La condivisione di paure, speranze e pensieri con altri pazienti è poi un desiderio espresso dal 44% dei malati ed è molto importante soddisfarlo, come spiega Ettore Fumagalli, past president di Europa Uomo. «Gli uomini non devono mettere la testa sotto la sabbia - spiega - ma parlare senza timori del tumore alla prostata prima e dopo un'eventuale diagnosi. Informarsi, sottoporsi alle visite di controllo, prendersi cura della propria salute significa poter arrivare a una diagnosi precoce e quindi avere migliori speranze di guarigione. Per questo Europa Uomo fornisce supporto psicologico, un sportello informativo per sapere a chi rivolgersi a seconda dei propri bisogni, riunioni gratuite settimanali per confrontarsi con altri pazienti e con gli specialisti».
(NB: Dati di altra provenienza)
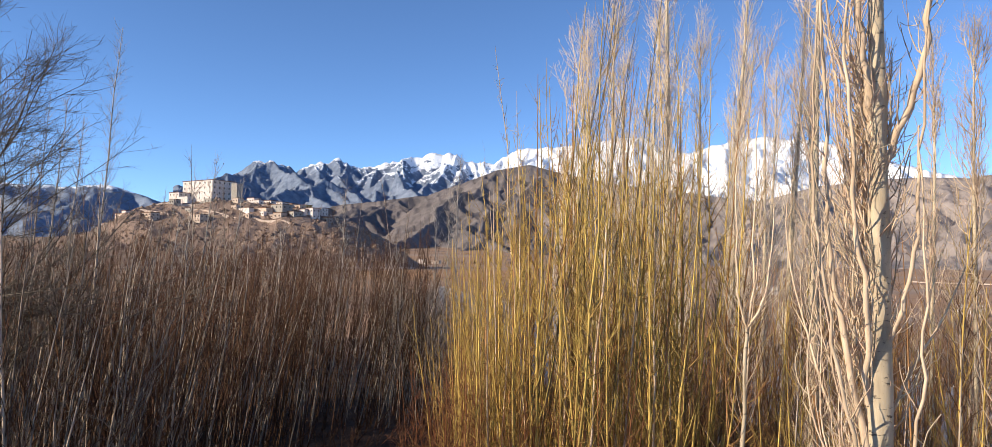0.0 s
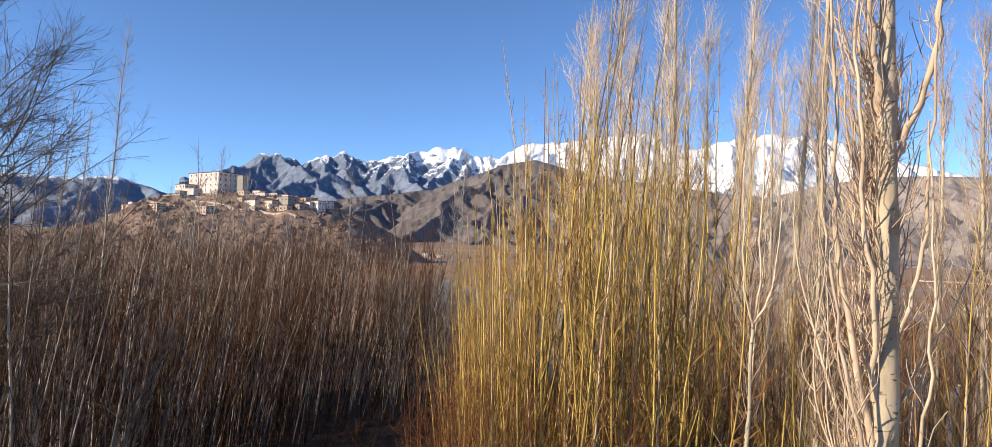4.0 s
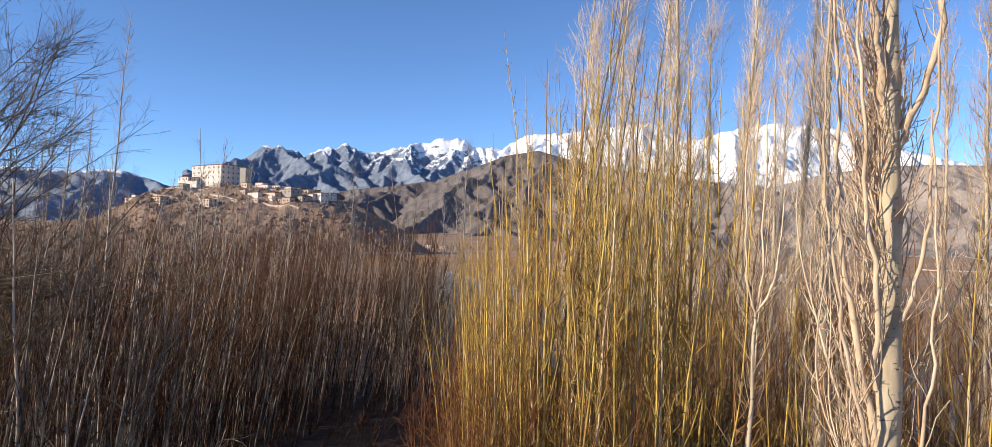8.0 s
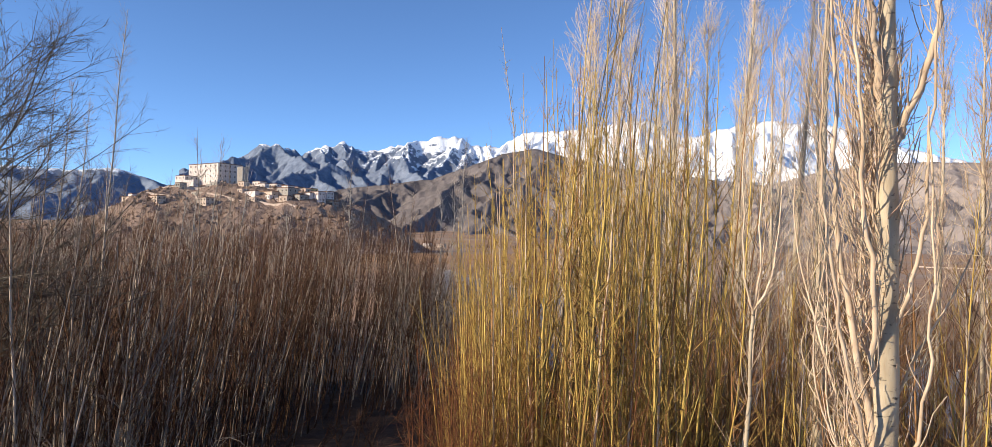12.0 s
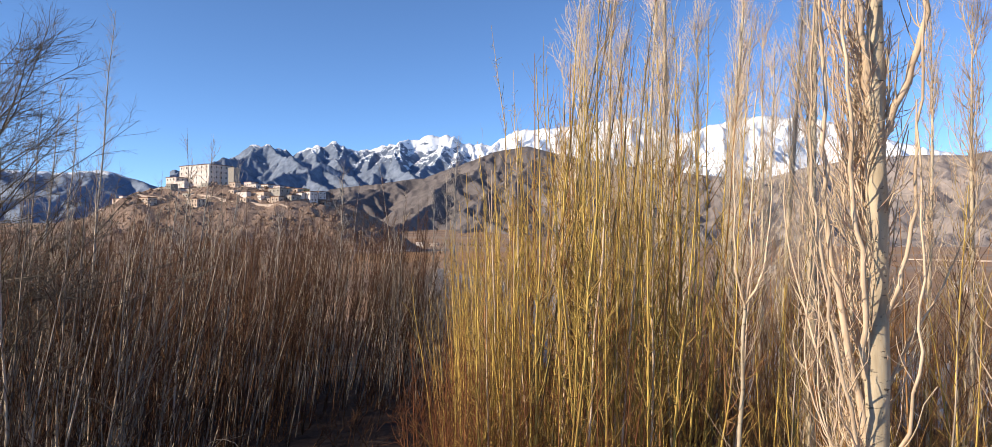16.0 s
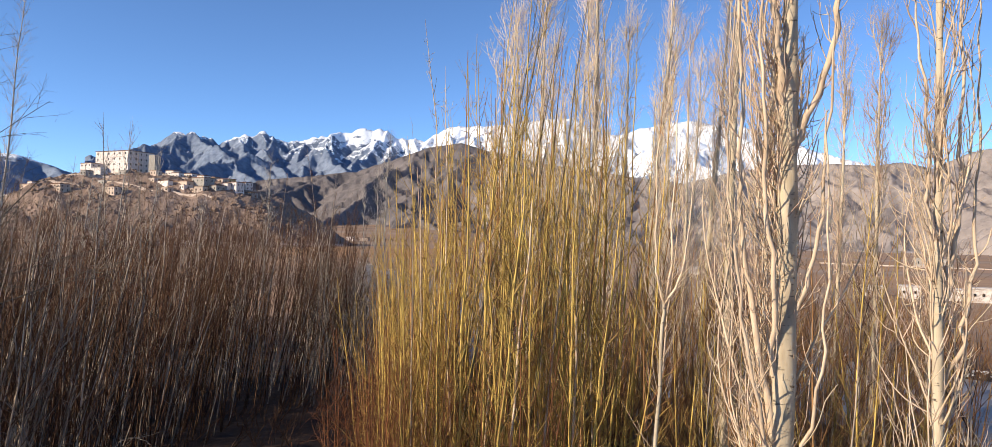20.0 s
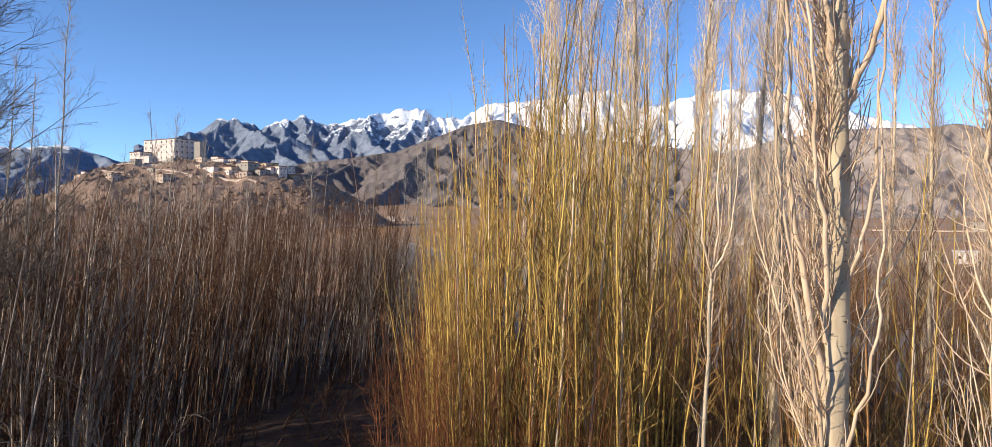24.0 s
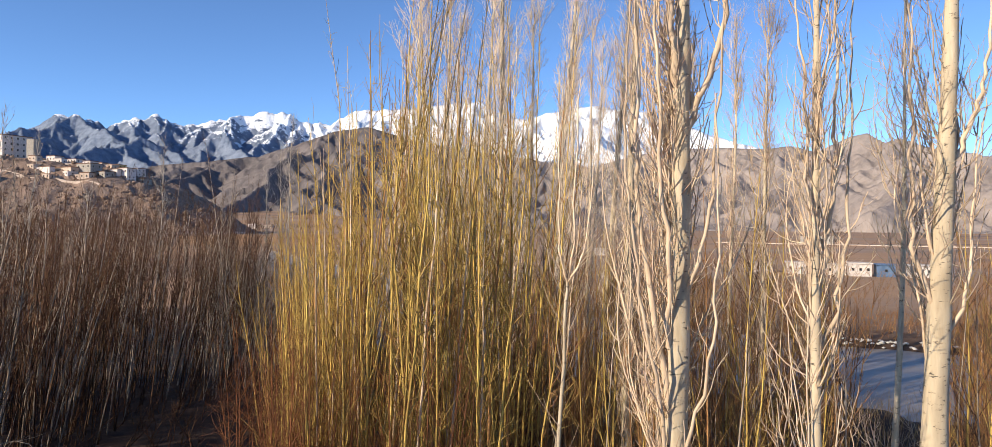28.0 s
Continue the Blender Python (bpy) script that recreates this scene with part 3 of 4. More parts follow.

«Ci sono però dati non proprio confortanti riguardo la tendenza dei maschi italiani a seguire programmi di prevenzione corretti per il tumore prostatico – prosegue Paolo Verze, membro del Comitato scientifico della Fondazione Pro e Ricercatore di Urologia dell'Università Federico II di Napoli –. Una recente ricerca condotta dalla Fondazione e pubblicata in una prestigiosa rivista internazionale su circa 2.500 uomini provenienti da regioni dell'Italia Meridionale, ha dimostrato che la gran parte dei soggetti effettua semplicemente controlli periodici del Psa, senza però ricorrere ad una visita specialistica o ad approfondimenti diagnostici. Altro dato preoccupante è che circa l'80% del campione era venuto a conoscenza dell'importanza della prevenzione del tumore della prostata grazie a campagne di informazione via web o Tv, mentre solo il 18% era stato sollecitato dal proprio medico di fiducia».

«Movember è un’importante iniziativa che Janssen sostiene già da cinque anni – conclude Massimo Scaccabarozzi, presidente e amministratore delegato di Janssen Italia – perché consente di affrontare temi molto importanti per la salute dell’uomo, come il tumore della prostata, coinvolgendolo non solo nell'attività di prevenzione ma anche, quando colpito dalla malattia, in un percorso di corretto e informato rapporto con il proprio medico e condivisione delle scelte terapeutiche. Queste campagne dedicate nel mondo alla prevenzione e alla sensibilizzazione sui tumori, inoltre, sono fondamentali per rafforzare la collaborazione tra società scientifiche, associazioni pazienti e aziende farmaceutiche. In Janssen lavoriamo ogni giorno per migliorare l'efficacia e la tollerabilità dei farmaci, ma soprattutto per offrire ai malati e ai loro cari i migliori strumenti possibili per vincere la lotta al cancro, iniziando anche dalla buona informazione. Il nostro impegno su questa patologia è molto rilevante. Basti pensare che un quarto dei centri attivati e dei pazienti arruolati da Janssen in Italia per gli studi clinici in oncologia sono focalizzati sul tumore della prostata».